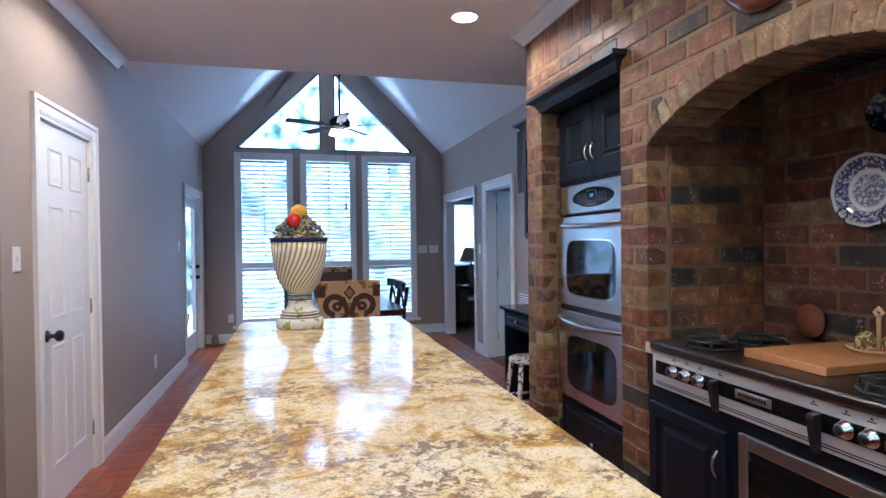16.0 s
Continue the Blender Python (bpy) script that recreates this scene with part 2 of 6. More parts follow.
==
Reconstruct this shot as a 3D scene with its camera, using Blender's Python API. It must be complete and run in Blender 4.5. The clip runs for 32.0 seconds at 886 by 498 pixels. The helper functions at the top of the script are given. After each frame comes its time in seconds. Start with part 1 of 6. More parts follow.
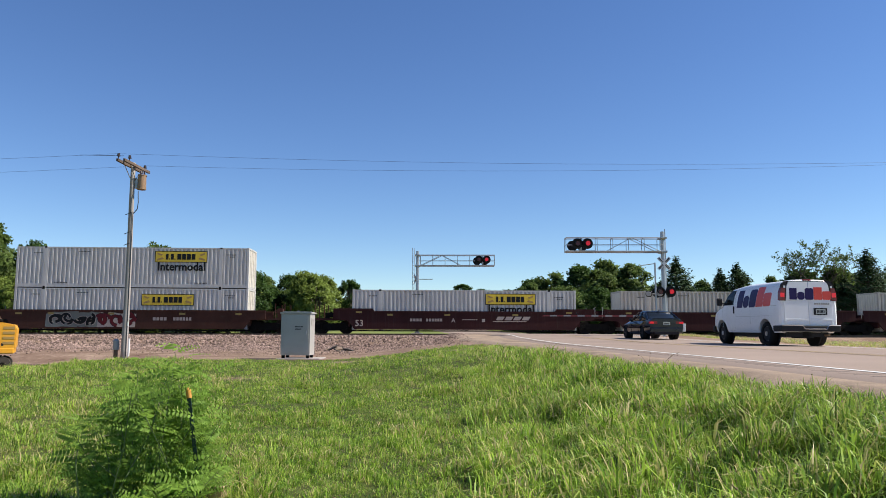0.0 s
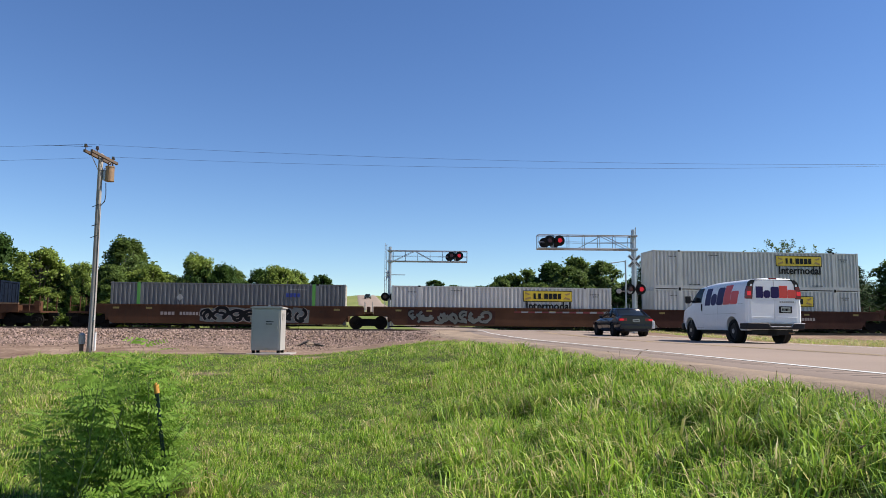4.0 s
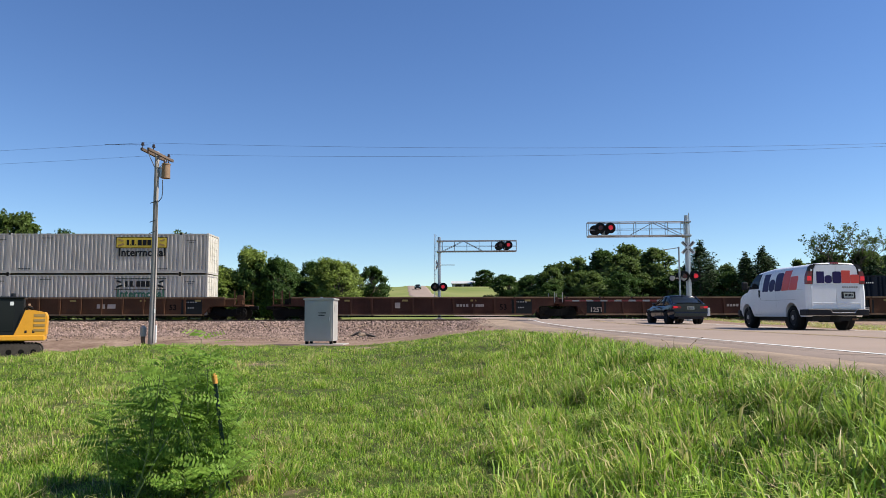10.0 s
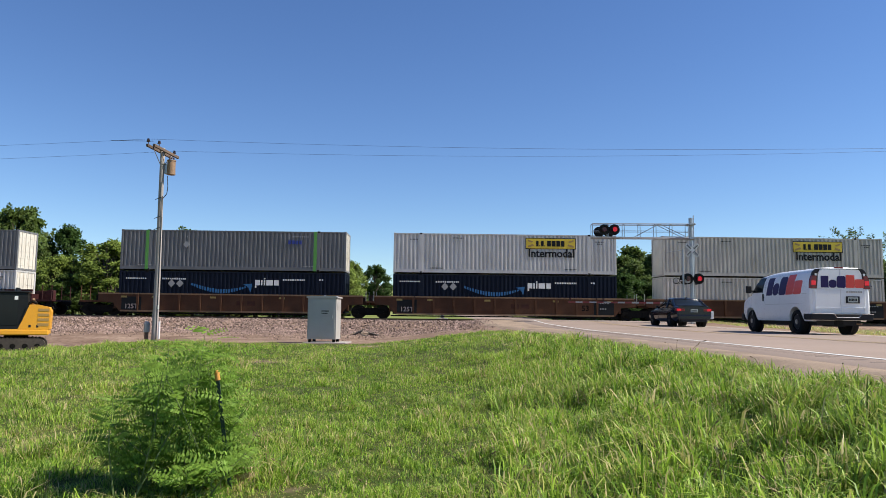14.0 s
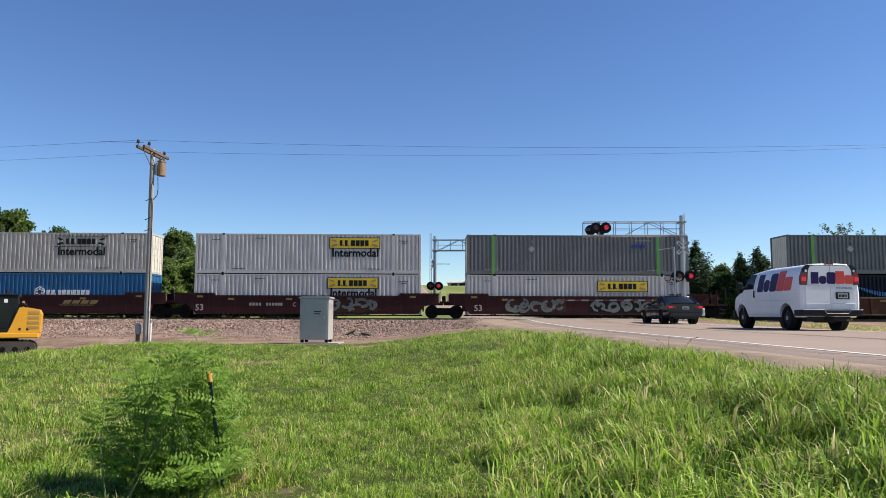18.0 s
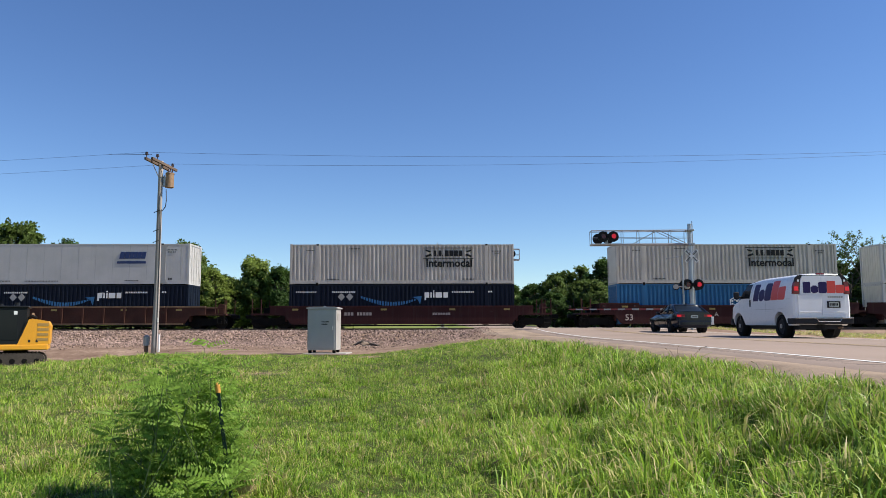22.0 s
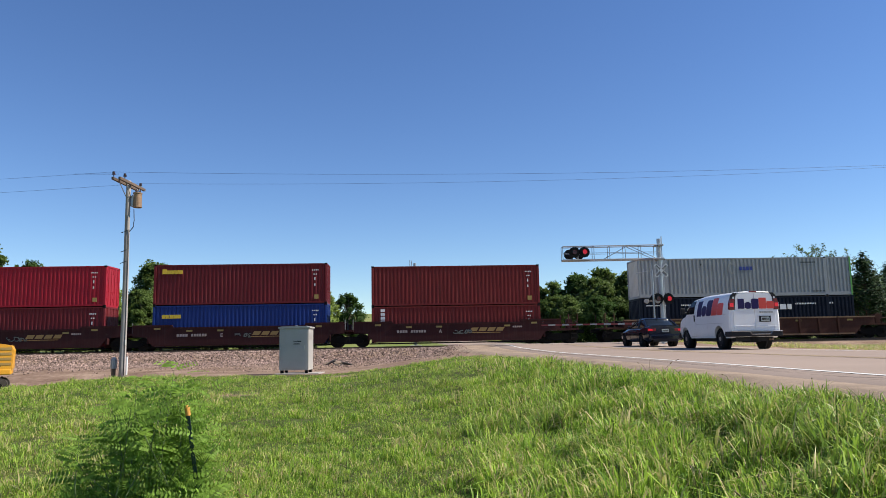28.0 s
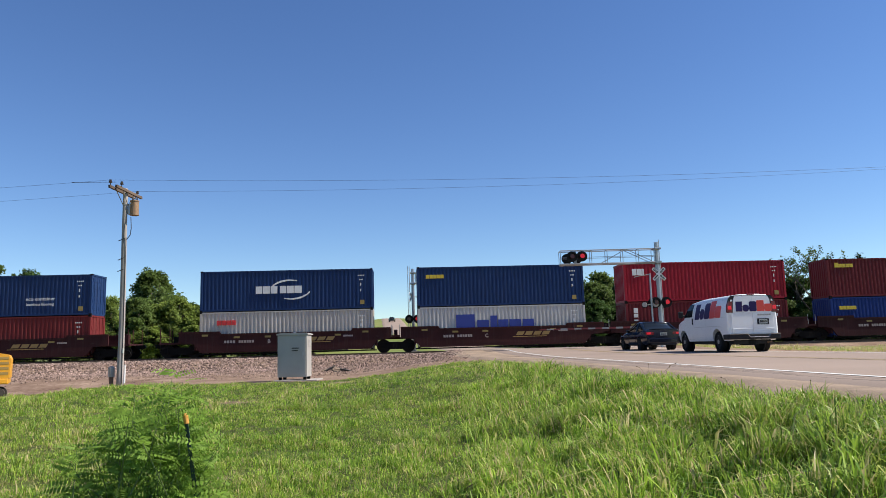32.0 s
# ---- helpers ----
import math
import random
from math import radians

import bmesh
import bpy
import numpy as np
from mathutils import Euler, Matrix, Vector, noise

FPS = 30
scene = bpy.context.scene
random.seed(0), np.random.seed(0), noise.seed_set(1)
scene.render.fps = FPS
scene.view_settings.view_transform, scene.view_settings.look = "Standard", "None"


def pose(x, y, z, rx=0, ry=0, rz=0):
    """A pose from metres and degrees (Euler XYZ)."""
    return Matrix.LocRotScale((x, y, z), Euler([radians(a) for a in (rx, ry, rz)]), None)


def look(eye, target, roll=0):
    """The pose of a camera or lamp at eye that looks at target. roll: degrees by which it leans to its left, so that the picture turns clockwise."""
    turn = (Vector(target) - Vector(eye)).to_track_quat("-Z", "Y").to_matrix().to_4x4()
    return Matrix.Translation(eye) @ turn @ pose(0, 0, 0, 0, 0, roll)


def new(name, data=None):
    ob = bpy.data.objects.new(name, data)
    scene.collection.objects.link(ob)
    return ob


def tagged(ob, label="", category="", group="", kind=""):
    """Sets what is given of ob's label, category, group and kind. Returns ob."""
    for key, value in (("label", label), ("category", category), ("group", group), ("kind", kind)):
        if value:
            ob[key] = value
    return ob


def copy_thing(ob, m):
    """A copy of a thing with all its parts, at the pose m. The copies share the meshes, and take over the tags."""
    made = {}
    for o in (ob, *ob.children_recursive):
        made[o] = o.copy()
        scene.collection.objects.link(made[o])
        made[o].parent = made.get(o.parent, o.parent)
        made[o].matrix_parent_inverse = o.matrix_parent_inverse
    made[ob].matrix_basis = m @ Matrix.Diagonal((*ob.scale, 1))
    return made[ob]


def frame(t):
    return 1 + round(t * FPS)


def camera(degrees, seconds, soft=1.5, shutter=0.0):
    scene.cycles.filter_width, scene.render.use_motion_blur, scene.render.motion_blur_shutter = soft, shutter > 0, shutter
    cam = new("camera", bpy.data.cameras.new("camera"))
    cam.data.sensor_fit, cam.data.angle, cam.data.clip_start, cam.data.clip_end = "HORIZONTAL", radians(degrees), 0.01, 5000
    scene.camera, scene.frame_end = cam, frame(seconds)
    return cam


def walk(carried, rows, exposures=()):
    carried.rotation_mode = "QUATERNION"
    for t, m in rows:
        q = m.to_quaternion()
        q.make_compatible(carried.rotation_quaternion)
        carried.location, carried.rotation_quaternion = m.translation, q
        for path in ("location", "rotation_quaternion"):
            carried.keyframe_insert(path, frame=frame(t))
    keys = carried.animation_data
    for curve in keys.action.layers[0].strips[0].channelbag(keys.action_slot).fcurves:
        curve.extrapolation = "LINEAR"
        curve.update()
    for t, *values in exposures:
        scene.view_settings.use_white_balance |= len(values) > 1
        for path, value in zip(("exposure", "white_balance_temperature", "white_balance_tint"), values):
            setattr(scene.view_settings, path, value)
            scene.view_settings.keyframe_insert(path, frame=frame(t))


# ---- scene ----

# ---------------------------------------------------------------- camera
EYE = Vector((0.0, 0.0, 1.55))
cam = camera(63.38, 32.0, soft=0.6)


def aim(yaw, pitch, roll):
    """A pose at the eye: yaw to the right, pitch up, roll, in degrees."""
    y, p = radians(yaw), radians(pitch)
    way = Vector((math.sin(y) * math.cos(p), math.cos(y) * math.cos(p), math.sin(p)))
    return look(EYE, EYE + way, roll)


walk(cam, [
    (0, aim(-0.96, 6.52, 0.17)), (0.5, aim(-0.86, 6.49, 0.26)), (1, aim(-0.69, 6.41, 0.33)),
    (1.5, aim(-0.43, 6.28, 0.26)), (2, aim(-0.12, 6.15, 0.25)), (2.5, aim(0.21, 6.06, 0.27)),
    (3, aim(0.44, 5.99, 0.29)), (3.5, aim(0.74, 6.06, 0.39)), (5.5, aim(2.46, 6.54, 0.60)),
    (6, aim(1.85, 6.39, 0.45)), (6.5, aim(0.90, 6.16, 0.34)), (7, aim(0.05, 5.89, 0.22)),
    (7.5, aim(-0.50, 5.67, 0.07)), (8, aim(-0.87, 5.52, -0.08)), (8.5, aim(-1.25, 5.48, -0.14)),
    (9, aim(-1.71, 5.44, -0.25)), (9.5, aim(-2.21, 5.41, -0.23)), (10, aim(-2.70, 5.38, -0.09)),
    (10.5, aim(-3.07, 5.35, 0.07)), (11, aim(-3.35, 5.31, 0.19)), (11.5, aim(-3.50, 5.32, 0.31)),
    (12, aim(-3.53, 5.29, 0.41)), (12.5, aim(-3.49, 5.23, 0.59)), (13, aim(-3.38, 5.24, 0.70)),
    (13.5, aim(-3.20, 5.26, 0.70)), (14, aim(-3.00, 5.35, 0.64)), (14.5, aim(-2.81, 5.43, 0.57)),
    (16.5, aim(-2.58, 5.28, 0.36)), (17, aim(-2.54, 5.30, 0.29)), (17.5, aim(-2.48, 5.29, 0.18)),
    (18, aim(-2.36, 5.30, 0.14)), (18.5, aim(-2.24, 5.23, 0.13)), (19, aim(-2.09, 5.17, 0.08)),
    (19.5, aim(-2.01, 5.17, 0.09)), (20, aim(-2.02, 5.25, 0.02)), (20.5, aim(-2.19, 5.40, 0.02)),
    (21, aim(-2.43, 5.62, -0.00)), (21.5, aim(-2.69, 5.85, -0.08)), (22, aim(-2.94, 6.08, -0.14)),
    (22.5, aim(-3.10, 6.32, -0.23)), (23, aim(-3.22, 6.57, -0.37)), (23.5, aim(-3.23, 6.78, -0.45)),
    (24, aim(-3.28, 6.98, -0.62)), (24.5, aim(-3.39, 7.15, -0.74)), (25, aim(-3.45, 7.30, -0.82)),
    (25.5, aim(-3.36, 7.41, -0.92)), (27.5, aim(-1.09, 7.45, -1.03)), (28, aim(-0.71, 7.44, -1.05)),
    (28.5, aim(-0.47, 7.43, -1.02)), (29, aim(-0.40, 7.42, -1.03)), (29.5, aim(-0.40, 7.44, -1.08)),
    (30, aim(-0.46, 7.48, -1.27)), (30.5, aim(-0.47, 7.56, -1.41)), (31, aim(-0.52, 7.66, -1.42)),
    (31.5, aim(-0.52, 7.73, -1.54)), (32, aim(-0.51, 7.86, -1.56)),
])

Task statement
From the records above, copy out the line with "for t, *values", the line with "cam = camera(63.38, 32.0, soft=0.6)", and every line between them, word for word.

Task result
    for t, *values in exposures:
        scene.view_settings.use_white_balance |= len(values) > 1
        for path, value in zip(("exposure", "white_balance_temperature", "white_balance_tint"), values):
            setattr(scene.view_settings, path, value)
            scene.view_settings.keyframe_insert(path, frame=frame(t))


# ---- scene ----

# ---------------------------------------------------------------- camera
EYE = Vector((0.0, 0.0, 1.55))
cam = camera(63.38, 32.0, soft=0.6)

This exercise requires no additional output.